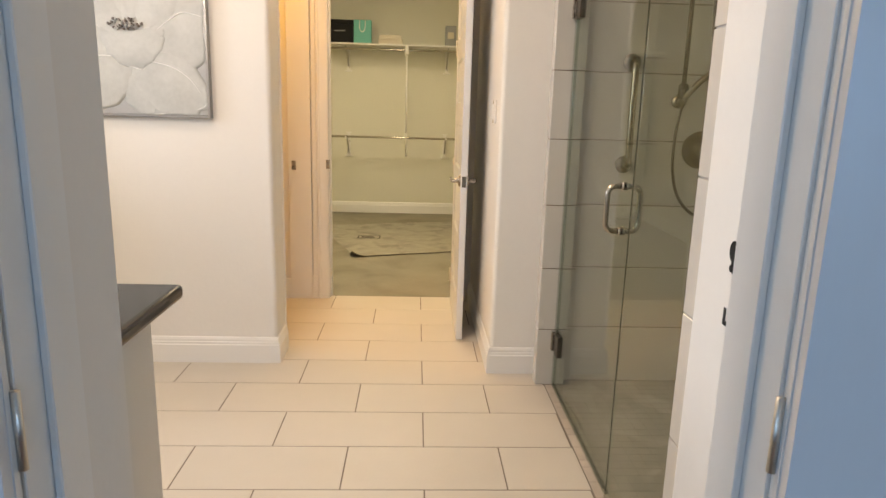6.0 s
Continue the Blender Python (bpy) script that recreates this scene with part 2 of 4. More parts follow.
def mesh_of(name, bm, material, smooth=False):
    bmesh.ops.recalc_face_normals(bm, faces=bm.faces[:])
    me = bpy.data.meshes.new(name)
    bm.to_mesh(me)
    bm.free()
    me.materials.append(material)
    if smooth:
        for p in me.polygons:
            p.use_smooth = True
    return me


def thing(name, base, label, category, group="", kind=""):
    """An empty at a thing's base. base: a place, or a whole pose for parts in local coordinates."""
    ob = new(name)
    ob.empty_display_size = 0.1
    if isinstance(base, Matrix):
        ob.matrix_basis, ORIGIN[ob] = base, Vector((0, 0, 0))
    else:
        ob.location, ORIGIN[ob] = base, Vector(base)
    return tagged(ob, label, category, group, kind)


def part(name, bm, material, parent, label="", smooth=False, kind=""):
    """One bmesh as one mesh object under a thing or a part."""
    o = ORIGIN[parent]
    bmesh.ops.translate(bm, verts=bm.verts[:], vec=-o)
    ob = new(name, mesh_of(name, bm, material, smooth))
    ob.parent = parent
    ORIGIN[ob] = o
    return tagged(ob, label, kind=kind)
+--
■ To be done
Your task is to repeat the material above exactly, without its pictures.

■ Finished task
6.0 s
Continue the Blender Python (bpy) script that recreates this scene with part 2 of 4. More parts follow.
def mesh_of(name, bm, material, smooth=False):
    bmesh.ops.recalc_face_normals(bm, faces=bm.faces[:])
    me = bpy.data.meshes.new(name)
    bm.to_mesh(me)
    bm.free()
    me.materials.append(material)
    if smooth:
        for p in me.polygons:
            p.use_smooth = True
    return me


def thing(name, base, label, category, group="", kind=""):
    """An empty at a thing's base. base: a place, or a whole pose for parts in local coordinates."""
    ob = new(name)
    ob.empty_display_size = 0.1
    if isinstance(base, Matrix):
        ob.matrix_basis, ORIGIN[ob] = base, Vector((0, 0, 0))
    else:
        ob.location, ORIGIN[ob] = base, Vector(base)
    return tagged(ob, label, category, group, kind)


def part(name, bm, material, parent, label="", smooth=False, kind=""):
    """One bmesh as one mesh object under a thing or a part."""
    o = ORIGIN[parent]
    bmesh.ops.translate(bm, verts=bm.verts[:], vec=-o)
    ob = new(name, mesh_of(name, bm, material, smooth))
    ob.parent = parent
    ORIGIN[ob] = o
    return tagged(ob, label, kind=kind)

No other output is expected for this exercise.